NEW YORK: The series of planned terrorist attacks with links to Pakistan has put its President Pervez Musharraf in the most "serious political binds" of his nearly seven-year tenure, a media report said on Friday.
There are also simmering concerns in Washington following the rise in the number of terror strikes with links to Pakistan and sharp increase in cross border Taliban attacks in Afghanistan, it said.
These have prompted a renewed debate within the Defense Department about Pakistan, the 'New York Times' said quoting two people who spoke on the condition of anonymity.
The paper quotes a western diplomat in Pakistan as saying, "Musharraf is in a weaker position than he has been in the past, no doubt about it. There are constraints on him."
"Nearly five years after the September 11 turned Pakistan President Pervez Musharraf into one of Washington's most indispensable allies, he finds himself squeezed from many directions leading to one of the most serious political binds of his nearly seven-year tenure," the paper said.

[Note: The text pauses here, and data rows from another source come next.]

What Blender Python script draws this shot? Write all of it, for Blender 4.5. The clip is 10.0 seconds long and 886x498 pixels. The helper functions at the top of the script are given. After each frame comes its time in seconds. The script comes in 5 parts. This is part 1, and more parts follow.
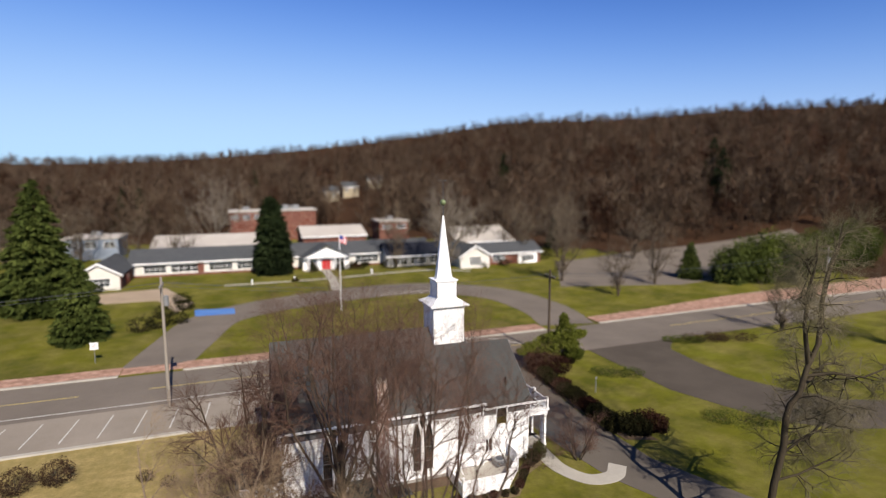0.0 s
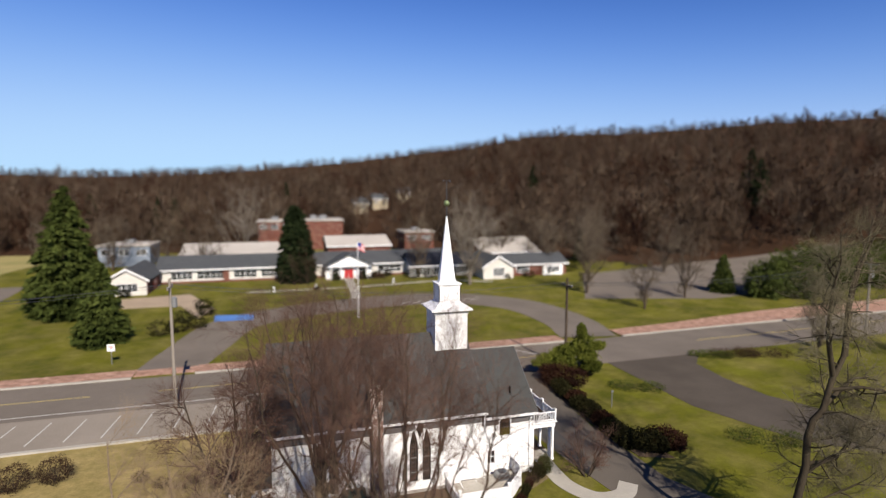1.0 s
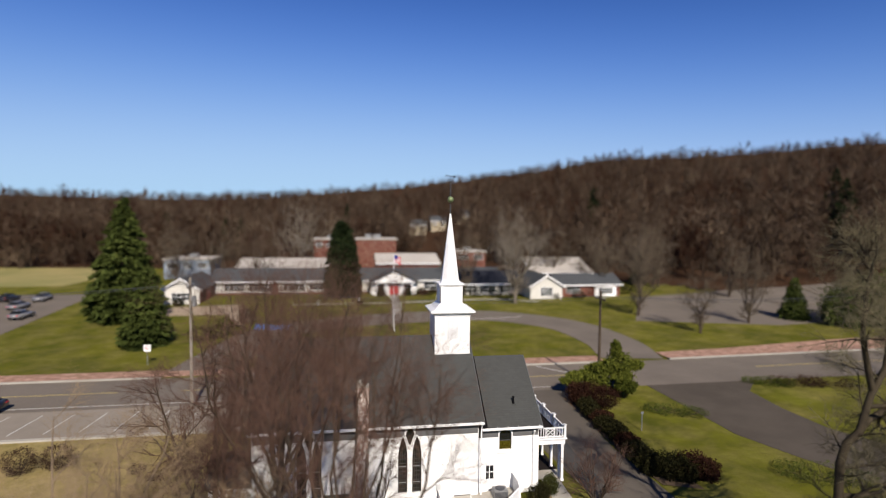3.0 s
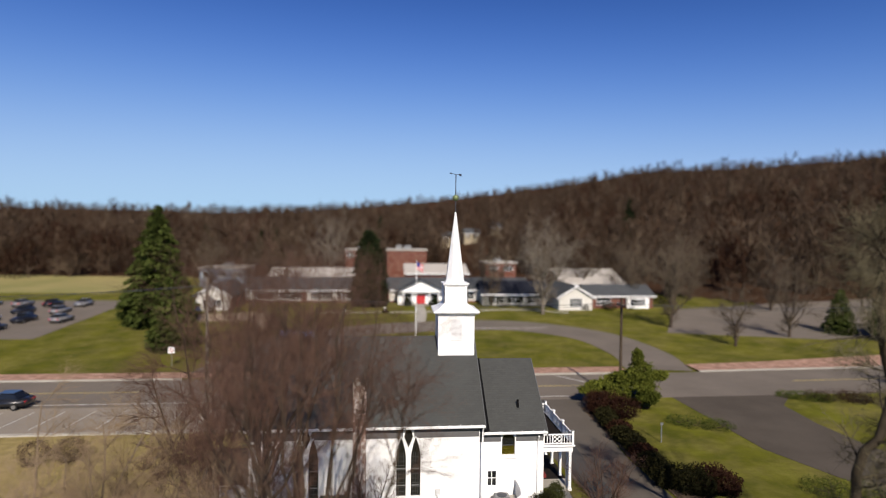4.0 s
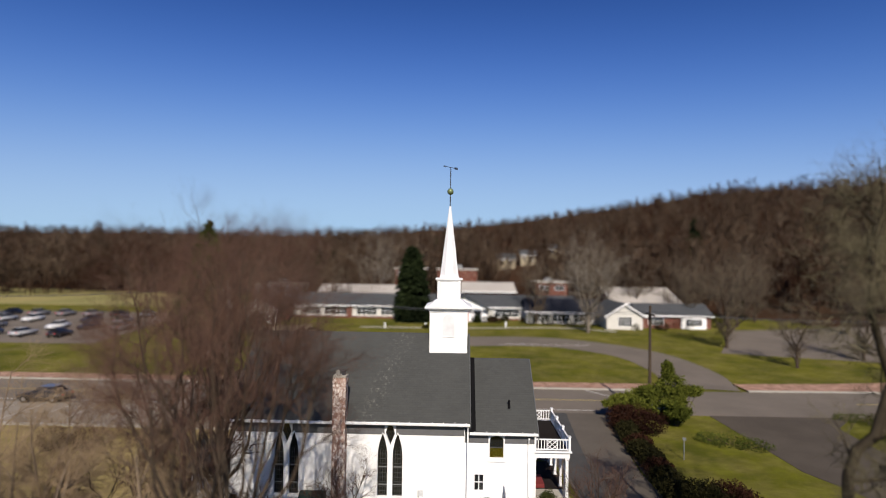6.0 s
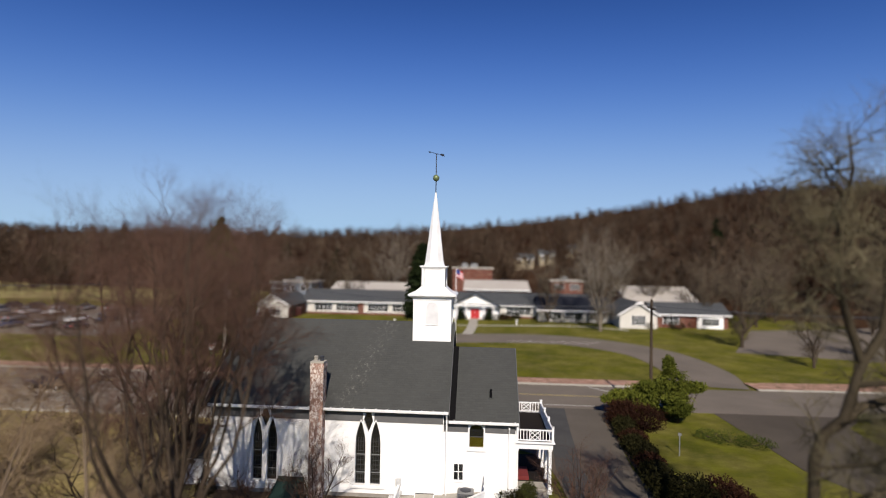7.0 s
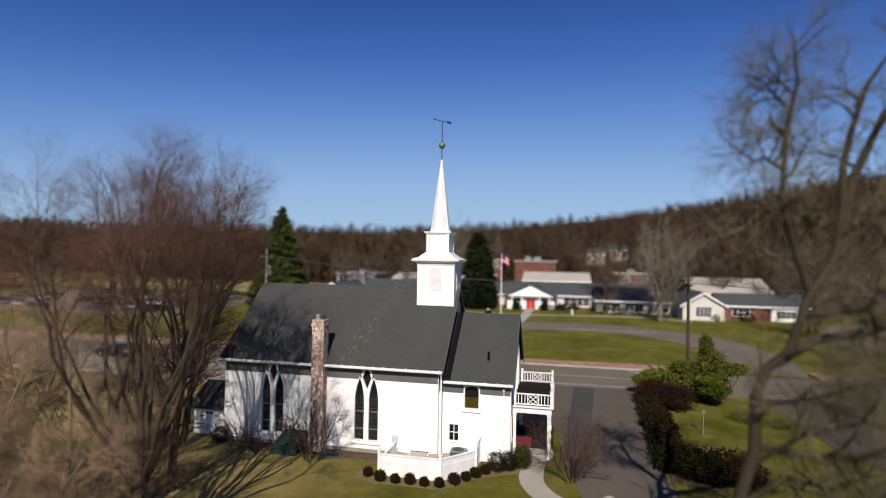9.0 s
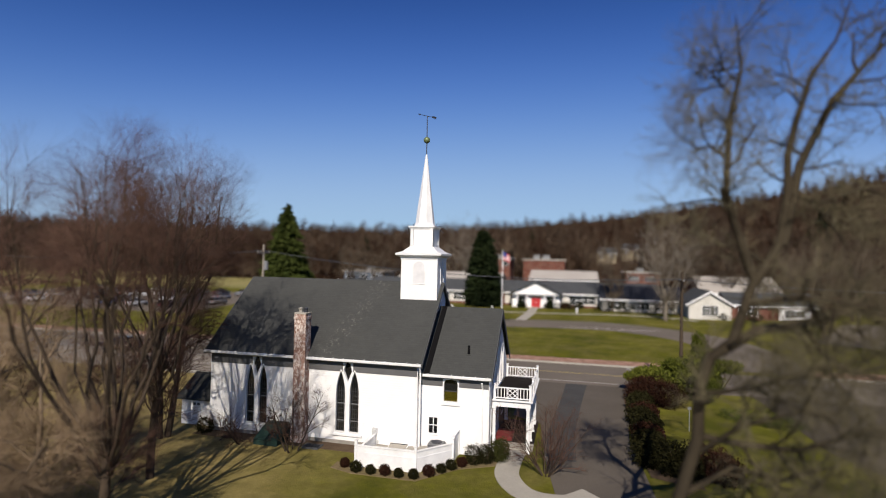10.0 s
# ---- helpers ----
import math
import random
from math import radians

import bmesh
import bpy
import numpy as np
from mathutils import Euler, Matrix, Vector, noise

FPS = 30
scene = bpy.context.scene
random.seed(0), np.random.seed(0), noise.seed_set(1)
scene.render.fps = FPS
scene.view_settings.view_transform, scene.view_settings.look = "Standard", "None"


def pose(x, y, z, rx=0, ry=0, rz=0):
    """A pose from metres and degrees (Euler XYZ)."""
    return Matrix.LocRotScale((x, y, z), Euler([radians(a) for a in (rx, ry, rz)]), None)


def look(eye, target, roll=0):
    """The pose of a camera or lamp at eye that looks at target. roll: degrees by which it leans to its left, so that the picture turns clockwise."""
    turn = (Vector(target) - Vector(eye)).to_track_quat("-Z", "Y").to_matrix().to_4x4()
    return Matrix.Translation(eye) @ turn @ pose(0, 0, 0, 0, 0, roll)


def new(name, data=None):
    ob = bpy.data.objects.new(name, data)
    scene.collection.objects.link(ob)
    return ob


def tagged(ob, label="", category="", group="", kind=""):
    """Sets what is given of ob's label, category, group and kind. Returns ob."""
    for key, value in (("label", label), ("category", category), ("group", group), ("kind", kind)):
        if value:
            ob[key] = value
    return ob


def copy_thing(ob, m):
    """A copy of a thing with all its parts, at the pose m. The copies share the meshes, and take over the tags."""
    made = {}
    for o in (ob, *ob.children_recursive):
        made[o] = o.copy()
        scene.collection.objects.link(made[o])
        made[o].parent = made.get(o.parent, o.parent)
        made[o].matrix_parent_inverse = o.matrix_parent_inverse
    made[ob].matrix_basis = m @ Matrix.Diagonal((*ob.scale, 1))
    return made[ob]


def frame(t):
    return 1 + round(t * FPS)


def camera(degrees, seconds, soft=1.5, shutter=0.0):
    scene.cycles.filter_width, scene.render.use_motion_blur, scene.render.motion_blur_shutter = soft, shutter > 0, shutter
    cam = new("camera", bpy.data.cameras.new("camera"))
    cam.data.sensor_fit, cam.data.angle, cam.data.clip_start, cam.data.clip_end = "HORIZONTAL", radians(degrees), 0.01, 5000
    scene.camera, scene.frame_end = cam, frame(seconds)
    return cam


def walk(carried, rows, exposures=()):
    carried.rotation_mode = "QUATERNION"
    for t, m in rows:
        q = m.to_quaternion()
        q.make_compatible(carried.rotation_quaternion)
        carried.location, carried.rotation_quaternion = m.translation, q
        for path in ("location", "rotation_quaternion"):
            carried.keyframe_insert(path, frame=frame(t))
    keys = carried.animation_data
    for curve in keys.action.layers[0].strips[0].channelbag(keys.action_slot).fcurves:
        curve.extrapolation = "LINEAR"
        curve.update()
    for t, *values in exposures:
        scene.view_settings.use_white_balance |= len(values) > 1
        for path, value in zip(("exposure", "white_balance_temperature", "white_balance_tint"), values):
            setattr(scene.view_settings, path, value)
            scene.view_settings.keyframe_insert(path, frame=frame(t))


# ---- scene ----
cam = camera(79.2, 10.0, soft=1.1)
cam.data.dof.use_dof, cam.data.dof.focus_distance, cam.data.dof.aperture_fstop = True, 31.5, 0.085
PATH = [
    (0, (-14.889, -32.753, 20.311), (-14.215, -30.887, 20.059), -0.2),
    (0.5, (-13.697, -32.564, 19.806), (-13.075, -30.677, 19.581), -0.2),
    (1, (-12.503, -32.332, 19.322), (-11.942, -30.423, 19.122), -0.0),
    (1.5, (-11.262, -32.201, 18.803), (-10.762, -30.272, 18.626), -0.0),
    (2, (-10.014, -32.069, 18.297), (-9.575, -30.123, 18.143), -0.1),
    (2.5, (-8.904, -31.873, 17.779), (-8.521, -29.915, 17.65), 0.2),
    (4, (-5.535, -31.385, 16.208), (-5.35, -29.395, 16.157), 0.6),
    (4.5, (-4.409, -31.297, 15.728), (-4.294, -29.3, 15.703), 0.5),
    (5, (-3.19, -31.06, 15.179), (-3.141, -29.061, 15.184), 0.6),
    (5.5, (-2.004, -30.918, 14.658), (-2.015, -28.918, 14.69), 0.6),
    (7, (1.621, -30.051, 13.338), (1.48, -28.056, 13.383), 1.0),
    (7.5, (2.751, -29.819, 12.849), (2.553, -27.829, 12.894), 0.9),
    (8, (3.834, -29.739, 12.373), (3.57, -27.757, 12.415), 1.1),
    (8.5, (4.996, -29.59, 11.772), (4.648, -27.621, 11.814), 1.1),
    (9, (6.201, -29.594, 11.241), (5.78, -27.639, 11.28), 1.0),
    (9.5, (7.314, -29.47, 11.004), (6.849, -27.525, 11.04), 1.1),
    (10, (8.145, -29.281, 10.967), (7.672, -27.338, 11.002), 1.2),
]
walk(cam, [(t, look(eye, target, roll)) for t, eye, target, roll in PATH], [(0, 0.70), (2, 0.53), (4, 0.43), (10, 0.22)])

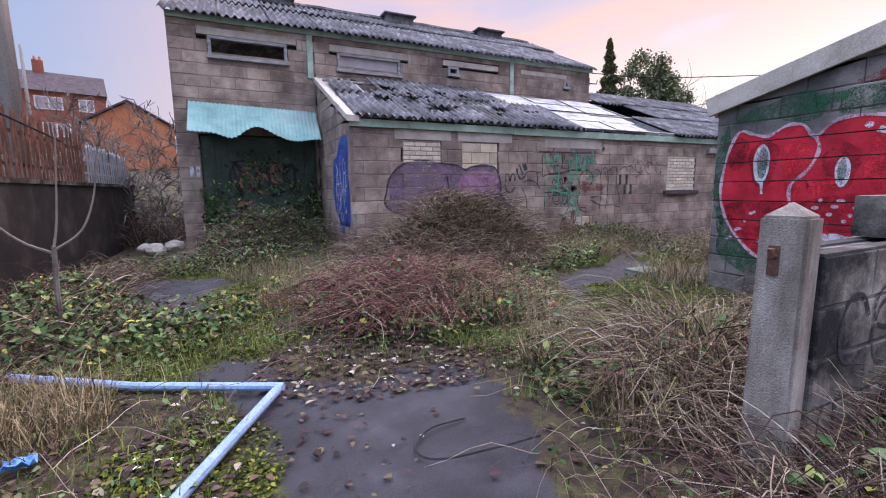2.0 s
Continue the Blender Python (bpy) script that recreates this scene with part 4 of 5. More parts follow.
graffiti("fill", em, P_BLUE, end_tag, polys=[smooth_line([(1.35, 1.45), (1.5, 1.85), (1.8, 1.95), (2.1, 2.2), (2.6, 2.22), (2.68, 1.9), (2.58, 1.5), (2.72, 1.1), (2.6, 0.62), (2.35, 0.8), (2.1, 0.5), (1.8, 0.75), (1.5, 0.95)], 4, True)], d=0.003)
graffiti("lettering", em, P_WHITE, end_tag, lines=tag_lines(1.6, 2.5, 0.7, 1.9, 3, 51, 2), width=0.025, d=0.006)
dtag = tagged(empty("graffiti_door"), "pink and black tags sprayed on the dark door", "graffiti")
dm = Matrix.Translation((0, WT + 0.06, 0))
graffiti("black_lettering", dm, P_BLACK, dtag, lines=tag_lines(0.5, 1.9, 1.2, 1.95, 4, 61, 2), width=0.05, d=0.004, clip=False)
graffiti("pink_lettering", dm, P_PEACH, dtag, lines=tag_lines(0.7, 1.6, 1.25, 1.9, 3, 62, 1) + tag_lines(0.6, 0.95, 0.9, 1.12, 1, 63, 3), width=0.05, d=0.007, clip=False)
mark = tagged(empty("graffiti_mark"), "two short white painted bars on the corner", "graffiti")
graffiti("bar", Matrix.Translation((0, WT, 0)), P_WHITE, mark, polys=[[(-0.16, 1.62), (-0.09, 1.62), (-0.09, 1.82), (-0.16, 1.82)], [(-0.05, 1.62), (0.02, 1.62), (0.02, 1.82), (-0.05, 1.82)]], d=0.004, clip=False)
side_tag = tagged(empty("graffiti_silver"), "silver drip lettering with black shadow on grey blocks", "graffiti")
sm = pose(SXE, SY1, 0, 0, 0, 180)
graffiti("fill", sm, P_SILVER, side_tag, polys=[smooth_line([(0.94, 1.46), (1.05, 1.23), (1.36, 1.17), (1.54, 1.22), (1.8, 1.26), (1.77, 1.42), (1.8, 1.57), (1.74, 1.71), (1.54, 1.79), (1.18, 1.77), (0.9, 1.78)], 5, True), smooth_line([(0.26, 1.53), (0.39, 1.3), (0.5, 1.35), (0.46, 1.55)], 5, True)], d=0.003)
graffiti("outline", sm, P_BLACK, side_tag, lines=[smooth_line([(1.18, 1.77), (1.38, 1.76), (1.64, 1.78), (1.79, 1.67), (1.79, 1.53), (1.57, 1.5)], 5), smooth_line([(1.58, 1.47), (1.77, 1.42), (1.82, 1.27), (1.48, 1.2), (1.36, 1.18), (1.05, 1.22), (0.94, 1.44)], 5), smooth_line([(1.14, 1.75), (1.13, 1.3)], 5), smooth_line([(1.38, 1.72), (1.37, 1.3)], 5), smooth_line([(0.75, 1.8), (0.72, 1.55), (0.78, 1.3)], 5)], width=0.05, d=0.006)
graffiti("blue_patch", sm, paint_mat("pale_blue_paint", (0.26, 0.29, 0.42), wear=(0.46, 0.62)), side_tag, polys=[blob(1.75, 0.8, 0.22, 0.28, wobble=0.25), blob(2.4, 0.75, 0.15, 0.3, wobble=0.3, seed=2)], d=0.003)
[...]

Those whom the paper spoke to said that, the sharply rising American casualty rate in Afghanistan had increased skepticism among some American military officers about the Pakistani intelligence service's efforts to rein in the Taliban.
"There is an increasing view in the United States that Pakistan isn't very helpful," one researcher involved in the debate, told the paper, referring to frustration among some officers.
"There are people who are really thinking twice about this relationship with Pakistan."